When the time comes — and given the timeframe necessary to be given permission to reopen is a minimum of four weeks out, and probably longer with the approach of holidays — parents will have a choice of sending their child back to campus or not.

“The next decision parents make is likely to be one they have to stick with until the end of the school year,” Shiels said. “There is less wiggle room because everything is so complex.”

Jacqueline Gallo, right, head of school for The Presentation School on Broadway, greets students for their first day of in-class instruction on Wednesday, Oct. 21. (Photo by Robbi Pengelly/Index-Tribune)
Jacqueline Gallo, right, head of school for The Presentation School on Broadway, greets students for their first day of in-class instruction on Wednesday, Oct. 21. (Photo by Robbi Pengelly/Index-Tribune)

The Presentation School on Broadway, the first Sonoma County school to do reopen and not part of the Sonoma Valley district, did so in early October.
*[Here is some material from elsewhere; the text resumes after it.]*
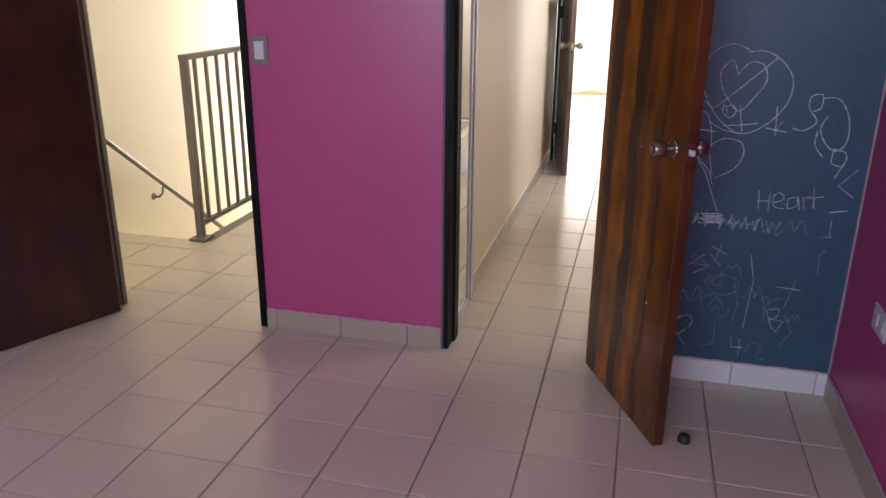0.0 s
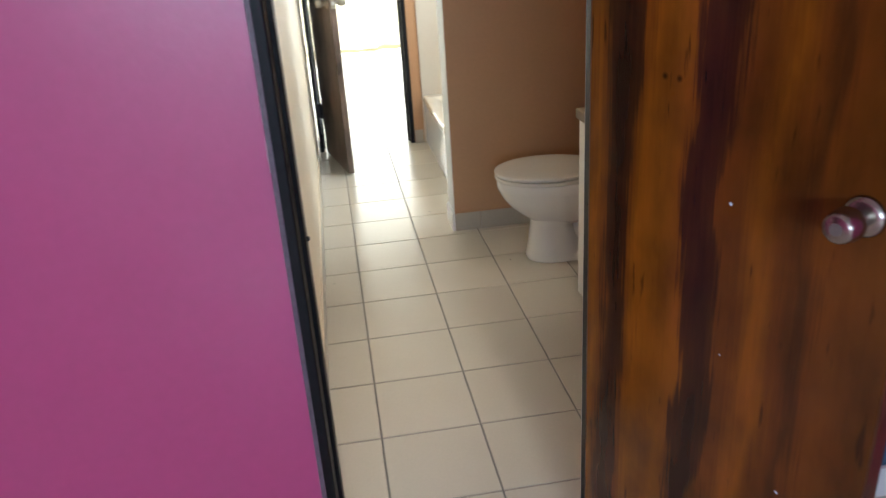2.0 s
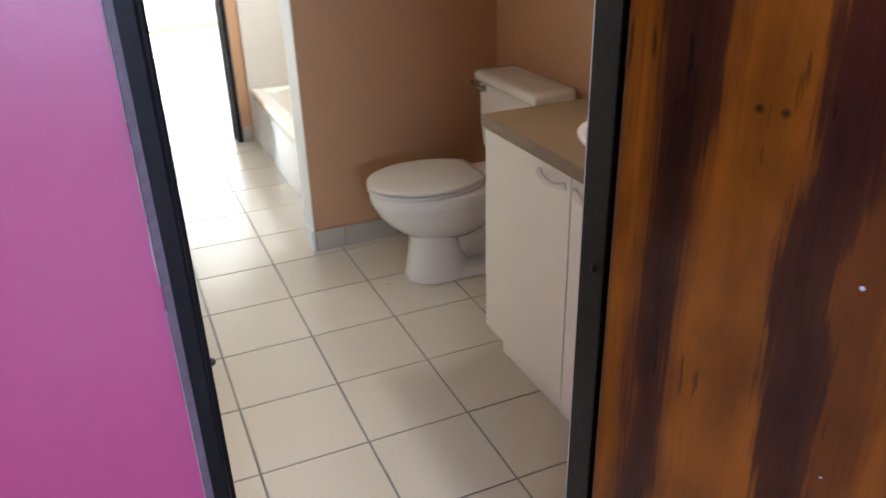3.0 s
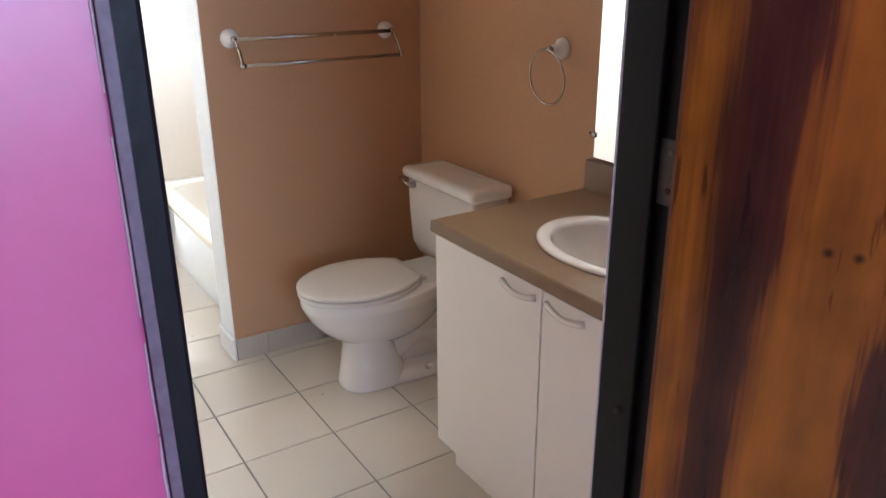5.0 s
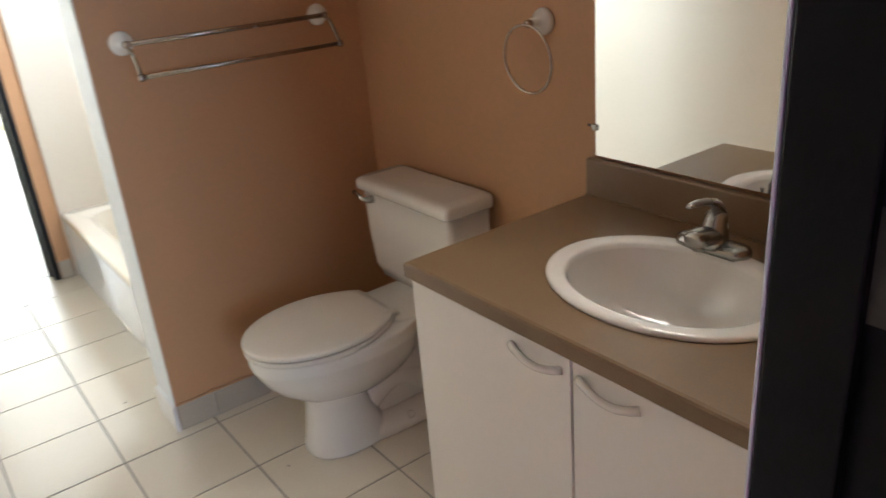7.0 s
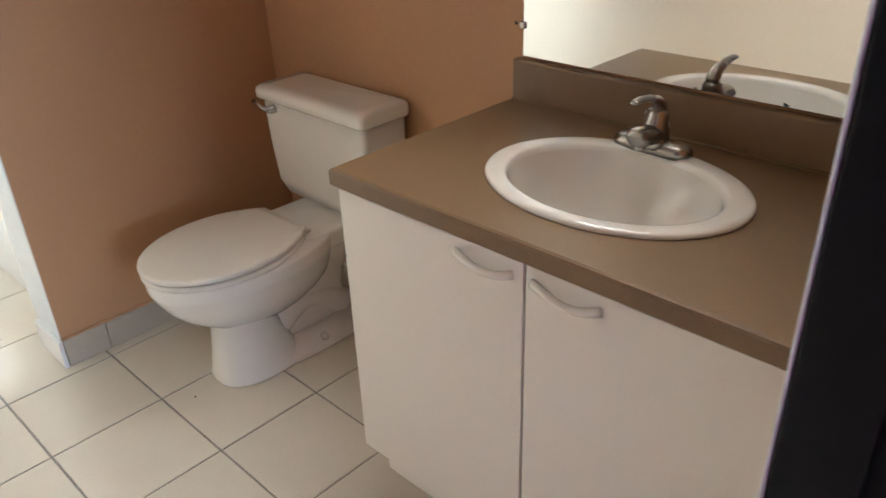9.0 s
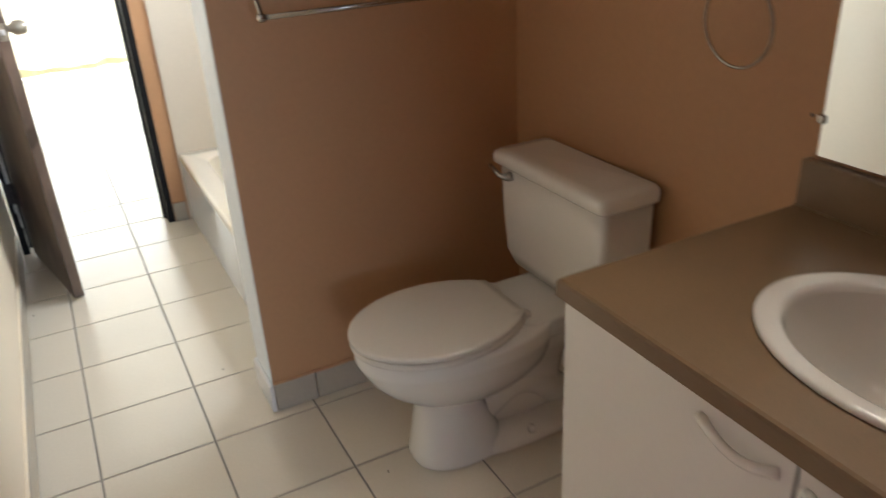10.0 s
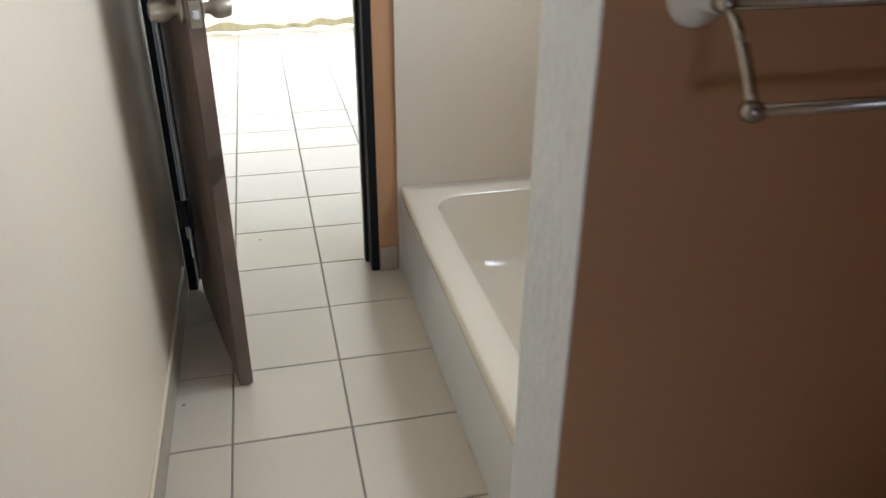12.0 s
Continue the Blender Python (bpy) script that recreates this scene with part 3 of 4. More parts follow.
part("trapway", tube(arc(lambda t: (0.335 + 0.285 * t, TY, 0.085 + 0.085 * math.sin(t * math.pi) ** 1.3 - 0.03 * t), 17), [0.052 + 0.006 * math.sin(i / 16 * math.pi) for i in range(17)], 20), PORCELAIN, toilet, "", True)
part("deck", loft([rounded(0.44, 0.742, TY - 0.128, TY + 0.128, 0.035, z, 6) for z in (0.335,)] + [rounded(0.435 + k, 0.745 - k, TY - 0.130 + k, TY + 0.130 - k, 0.035, z, 6)
                   for z, k in ((0.345, 0.0), (0.380, 0.0), (0.386, 0.002), (0.3895, 0.006), (0.391, 0.014))]), PORCELAIN, toilet, "", True)
part("foot", loft([egg(0.27, 0.672, 0.113, 0.0, power=3.4), egg(0.27, 0.672, 0.114, 0.004, power=3.4), egg(0.275, 0.670, 0.112, 0.020, power=3.4), egg(0.285, 0.662, 0.100, 0.036, power=3.4),
                   egg(0.30, 0.655, 0.075, 0.050, power=3.2), egg(0.32, 0.645, 0.045, 0.058, power=3.0)]), PORCELAIN, toilet, "", True)
for s in (-1, 1):
    part("bolt_cap", lathe([(0.013, 0), (0.013, 0.008), (0.009, 0.016), (0, 0.019)], pose(0.470, TY + s * 0.098, 0.030), 14), PORCELAIN, toilet, "", True)


def seat_outline(grow, z, x_back=0.462, shrink=1.0):
    """An elongated seat: a round front, a straight back with soft corners."""
    pts, n, b = [], 44, 0.178 + grow
    x0 = 0.016 - grow
    for k in range(n + 1):
        t = -1 + 2 * k / n
        th = t * radians(118)
        px = 0.245 - (0.245 - x0) * math.cos(th) if abs(th) < math.pi / 2 else 0.245 + 0.42 * (abs(th) - math.pi / 2)
        py = b * math.sin(th) if abs(th) < math.pi / 2 else math.copysign(b * (1 - 0.44 * ((abs(th) - math.pi / 2) / radians(28)) ** 2.2), th)
        pts.append((0.25 + (min(px, x_back) - 0.25) * shrink, TY + py * shrink, z))
    return pts


part("seat", loft([seat_outline(-0.006, 0.3865), seat_outline(0.000, 0.388), seat_outline(0.001, 0.390), seat_outline(0.001, 0.400), seat_outline(-0.001, 0.4025), seat_outline(-0.006, 0.4035)]), SEAT_PLASTIC, toilet, "", True)
part("lid", loft([seat_outline(-0.003, 0.4075), seat_outline(0.002, 0.4085), seat_outline(0.003, 0.410), seat_outline(0.003, 0.4175), seat_outline(0.002, 0.420), seat_outline(-0.001, 0.422), seat_outline(-0.005, 0.4230),
                  seat_outline(-0.004, 0.4250, shrink=0.88), seat_outline(-0.004, 0.4265, shrink=0.6), seat_outline(-0.004, 0.427, shrink=0.2)]), SEAT_PLASTIC, toilet, "closed ivory lid", True)
for s in (-1, 1):
    part("lid_hinge", box(0.452, 0.478, TY + s * 0.075 - 0.014, TY + s * 0.075 + 0.014, 0.390, 0.405, 0.005), SEAT_PLASTIC, toilet, "", True)


def tank_ring(x0, x1, half, z, r=0.020):
    return rounded(x0, x1, TY - half, TY + half, r, z, 6)


part("tank", loft([tank_ring(0.625, 0.742, 0.165, 0.386), tank_ring(0.600, 0.744, 0.192, 0.400), tank_ring(0.590, 0.745, 0.219, 0.440), tank_ring(0.585, 0.745, 0.228, 0.55),
                   tank_ring(0.583, 0.745, 0.234, 0.702)]), PORCELAIN, toilet, "", True)
part("tank_lid", loft([tank_ring(0.572, 0.748, 0.241, 0.700), tank_ring(0.566, 0.750, 0.247, 0.706), tank_ring(0.565, 0.750, 0.248, 0.724), tank_ring(0.568, 0.750, 0.245, 0.735),
                       tank_ring(0.578, 0.748, 0.236, 0.7415), tank_ring(0.600, 0.74, 0.20, 0.743)]), PORCELAIN, toilet, "", True)
lever = part("flush_lever", tube([(0.585, 5.408, 0.676), (0.566, 5.408, 0.676), (0.556, 5.420, 0.680), (0.553, 5.448, 0.690), (0.554, 5.468, 0.697)], [0.011, 0.010, 0.007, 0.006, 0.007], 12), CHROME, toilet, "chrome flush lever", True)
part("boss", lathe([(0.0, 0.016), (0.012, 0.014), (0.014, 0.0), (0, 0)], pose(0.584, 5.408, 0.676, 0, -90, 0), 18), CHROME, lever, "", True)
vline = tube(arc(lambda t: (0.748 - 0.03 * math.sin(t * math.pi), 5.42 + 0.03 * t, 0.12 + 0.26 * t), 10), 0.005, 8)
tagged(link("supply_hose", vline, NICKEL, smooth=True), "thin metal supply hose behind the toilet", "hose")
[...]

Enrollment at its one campus is fewer than 200 students compared to Sonoma Valley Unified’s more than 3,800 students on eight campuses.

“We can’t turn on a dime,” Abbott said.

The independent school’s ability to spread out its fewer students gave it an advantage when Presentation was granted a state waiver to reopen.

It is another example of equity disparity in the county, Abbott said, and one of the major contributors to Sonoma County’s feet being stuck in purple mud.

In order for the county to move to the less restrictive Red tier it must hold coronavirus positive testing rates and other indicators for two weeks, then maintain or improve those numbers for another two weeks.

The state issued a new health equity metric in early October to help counties reduce COVID-19 cases among those who have been disproportionately affected by the pandemic, which in Sonoma is the Latinx community.

The pandemic has “exaggerated” the disparity in the district’s well-to-do and low-income families, Abbott said.

There is a high level of stress among families who are unable to stay home from work and help their children with distance learning. Depression, loneliness and anxiety are on the rise with older students, Shiels said, and the district has in place on its website access to non-emergency emotional and mental health support.

There is a form that can be filled out to request support, and students who are 12 years or older can request assistance for themselves. If someone has difficulty filling out the form they can call 234-7379 and leave a message. For non-emergency medical questions and health support, district nurses and health staff are available to answer questions and connect families to medical resources in the community; families can email svusdhealthy@sonomaschools.org or call 200-8127.

If someone prefers support services from outside of the school district they can call Care Solace 888-515-0595. Anyone with a medical or psychiatric emergency should call 911 immediately.